Le resserrement monétaire de la Fed, aussi modeste soit-il, rend les investisseurs plus circonspects vis-à-vis des marchés émergents les plus risqués comme l’Argentine. La chute du peso, 33 % depuis un an, 12 % au cours des deux dernières semaines malgré la défense de la banque centrale qui a remonté son taux directeur au niveau insupportable de 40 %, n’est pas due à une mauvaise gestion économique du gouvernement Macri, à la différence de la période de Mme Fernandez, mais bien au cycle monétaire américain et à l’endettement extérieur excessif du pays. Les prochains relèvements prévus par la Fed pourraient bien déstabiliser d’autres pays émergents, la Turquie en particulier, parmi ceux qui avaient profité des largesses de la Fed pour s’endetter à bon compte. 

"La conjonction d’un ralentissement conjoncturel transatlantique, d’une fragilisation de certains marchés émergents et du retour du risque politique dans la zone euro doit être prise au sérieux"

Ce qui nous amène à l’Italie pour souligner d’abord une différence essentielle avec les pays émergents dépendants de la politique de la Fed : si l’Etat italien est lourdement endetté, il l’est avant tout vis-à-vis de ses propres citoyens, puisque le pays lui-même a très peu de dette extérieure, moins que la France toutes proportions gardées. Et c’est de la BCE, pas de la Fed, que les taux d’intérêt italiens dépendent.
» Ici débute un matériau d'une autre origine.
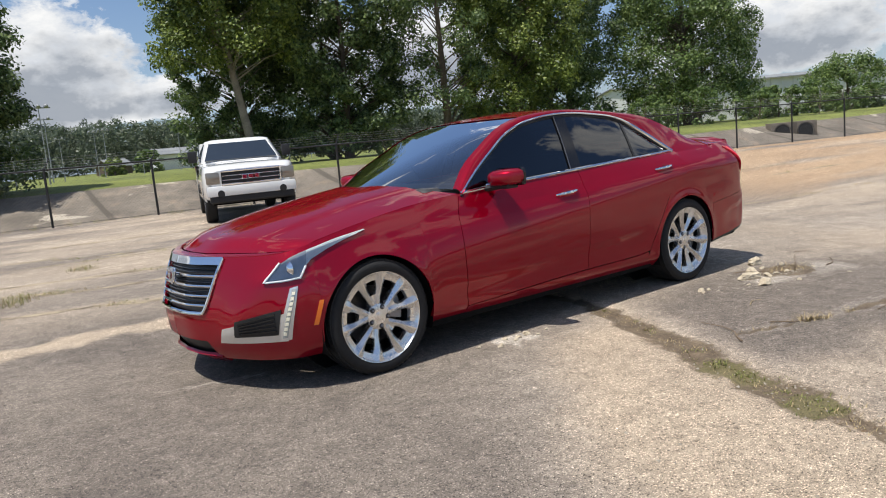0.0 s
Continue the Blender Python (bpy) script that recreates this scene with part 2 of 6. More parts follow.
def thing(name, label, category, m=None, group=""):
    ob = new(name)
    ob.empty_display_size = 0.2
    if m is not None:
        ob.matrix_world = m
    return tagged(ob, label, category, group)


def join(bm, other):
    me = bpy.data.meshes.new("tmp")
    other.to_mesh(me)
    other.free()
    bm.from_mesh(me)
    bpy.data.meshes.remove(me)
    return bm


def grid(F, nu, nv, flange=0.0, out=None, flip_y=False):
    """A surface patch F(u, v), turned to face away from the point out; its rim is turned in by flange."""
    bm = bmesh.new()
    vs = []
    for j in range(nv + 1):
        row = []
        for i in range(nu + 1):
            p = Vector(F(i / nu, j / nv))
            if flip_y:
                p.y = -p.y
            row.append(bm.verts.new(p))
        vs.append(row)
    for j in range(nv):
        for i in range(nu):
            q = [vs[j][i], vs[j][i + 1], vs[j + 1][i + 1], vs[j + 1][i]]
            try:
                bm.faces.new(q)
            except ValueError:
                pass
    bmesh.ops.remove_doubles(bm, verts=bm.verts[:], dist=1e-5)
    bm.normal_update()
    if out is not None:
        o = Vector(out)
        if flip_y:
            o.y = -o.y
        s = sum(f.normal.dot(f.calc_center_median() - o) * f.calc_area() for f in bm.faces)
        if s < 0:
            bmesh.ops.reverse_faces(bm, faces=bm.faces[:])
            bm.normal_update()
    if flange:
        edges = [e for e in bm.edges if e.is_boundary]
        nrm = {v: v.normal.copy() for e in edges for v in e.verts}
        new_v = {v: bm.verts.new(v.co - n * flange) for v, n in nrm.items()}
        for e in edges:
            f = e.link_faces[0]
            a, b = e.verts
            order = list(f.verts)
            if order[(order.index(a) + 1) % len(order)] is not b:
                a, b = b, a
            bm.faces.new((b, a, new_v[a], new_v[b]))
    return bm


def lathe(profile, axis="y", steps=48, start=0.0, span=2 * math.pi):
    """Turns (radius, offset) pairs round the axis."""
    bm = bmesh.new()
    rows = []
    closed = abs(span - 2 * math.pi) < 1e-6
    count = steps if closed else steps + 1
    for r, o in profile:
        row = []
        for i in range(count):
            a = start + span * i / steps
            c, s = r * math.cos(a), r * math.sin(a)
            row.append(bm.verts.new({"y": (c, o, s), "z": (c, s, o), "x": (o, c, s)}[axis]))
        rows.append(row)
    for j in range(len(rows) - 1):
        for i in range(steps):
            k = (i + 1) % count
            q = (rows[j][i], rows[j][k], rows[j + 1][k], rows[j + 1][i])
            if len(set(q)) == 4:
                bm.faces.new(q)
    bmesh.ops.remove_doubles(bm, verts=bm.verts[:], dist=1e-6)
    bmesh.ops.recalc_face_normals(bm, faces=bm.faces[:])
    return bm


def box(x0, x1, y0, y1, z0, z1, bevel=0.0, seg=2):
    bm = bmesh.new()
    bmesh.ops.create_cube(bm, size=1.0)
    for v in bm.verts:
        v.co = Vector(((x0 + x1) / 2 + v.co.x * (x1 - x0), (y0 + y1) / 2 + v.co.y * (y1 - y0), (z0 + z1) / 2 + v.co.z * (z1 - z0)))
    if bevel:
        bmesh.ops.bevel(bm, geom=bm.edges[:], offset=bevel, segments=seg, affect="EDGES", profile=0.6)
    return bm


def prism(outline, y0, y1, bevel=0.0):
    """An (x, z) outline with thickness from y0 to y1."""
    bm = bmesh.new()
    a = [bm.verts.new((x, y0, z)) for x, z in outline]
    b = [bm.verts.new((x, y1, z)) for x, z in outline]
    n = len(a)
    bm.faces.new(a)
    bm.faces.new(b[::-1])
    for i in range(n):
        bm.faces.new((a[i], b[i], b[(i + 1) % n], a[(i + 1) % n]))
    bmesh.ops.recalc_face_normals(bm, faces=bm.faces[:])
    if bevel:
        bmesh.ops.bevel(bm, geom=bm.edges[:], offset=bevel, segments=2, affect="EDGES", profile=0.6)
    return bm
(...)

Il reste que, malgré la protection que la politique d’achat d’obligations d’Etat de la BCE offre à l’Italie, le risque politique pourrait bien faire son retour si le gouvernement de coalition entre le Mouvement cinq étoiles (M5*) et la Ligue décidait de s’affranchir des règles de la zone euro, comme je l’avais évoqué pour le blog de l’Institut Montaigne le 6 avril dernier. Le risque financier est en réalité limité, tant que la BCE est présente sur les marchés. Mais l’espoir d’approfondir la réforme de la gouvernance de la zone euro pourrait bien être la victime collatérale d’un cabinet eurosceptique et populiste s’installant au Palais Chigi.

A ce stade, les données économiques elles-mêmes ne permettent pas de trancher entre ralentissement passager et retournement. Les facteurs encourageants ne manquent pas : la réforme fiscale américaine, en favorisant l’investissement, est de nature à prolonger le cycle économique aux Etats-Unis ; les politiques monétaires et budgétaires restent favorables à la croissance dans la zone euro, et la Chine ne donne pas de signe de ralentissement, jusqu’à présent. Mais la conjonction d’un ralentissement conjoncturel transatlantique, d’une fragilisation de certains marchés émergents et du retour du risque politique dans la zone euro doit être prise au sérieux. A la période d’euphorie qui suivit l’élection d’Emmanuel Macron –les entreprises allemandes n’avaient jamais été aussi optimistes qu’au second semestre 2017, sans qu’il n’y ait de relation de cause à effet—succède un retour à la réalité : croissance modérée, inflation en hausse et risques politico-économiques font qu’on ne peut exclure une conjoncture nettement moins porteuse dans les années à venir.

En France, si la croissance se poursuivait au rythme moyen des quatre derniers trimestres, 0,5% --on peut considérer que le ralentissement du 1er trimestre est en partie idiosyncratique-- elle atteindrait à peine 2 % sur l’ensemble de l’année. Une fois n’est pas coutume, le budget 2018 a été construit sur une hypothèse de croissance conservatrice, 1,7 %, il n’y a donc pas lieu de s’inquiéter prématurément sur l’exécution budgétaire. En revanche, ce serait une grave erreur de compter sur d’hypothétiques dividendes de la croissance pour financer les réformes à venir.

 

(*) Mesurée par l’indice de prix des dépenses personnelles de consommation hors énergie et alimentation, un indicateur plus fiable que l’indice des prix et, pour cette raison, retenu par la Fed, elle a atteint 1,9% en mars, l’objectif de ‘stabilité des prix’ de la Fed étant 2%.
(**) Modèle développé par Tobias Adrian, Richard Crump, and Emanuel Moench (‘ACM’). Données quotidiennes depuis 1961 disponibles sur le site de la Réserve Fédérale de New York : Treasury Term Premia.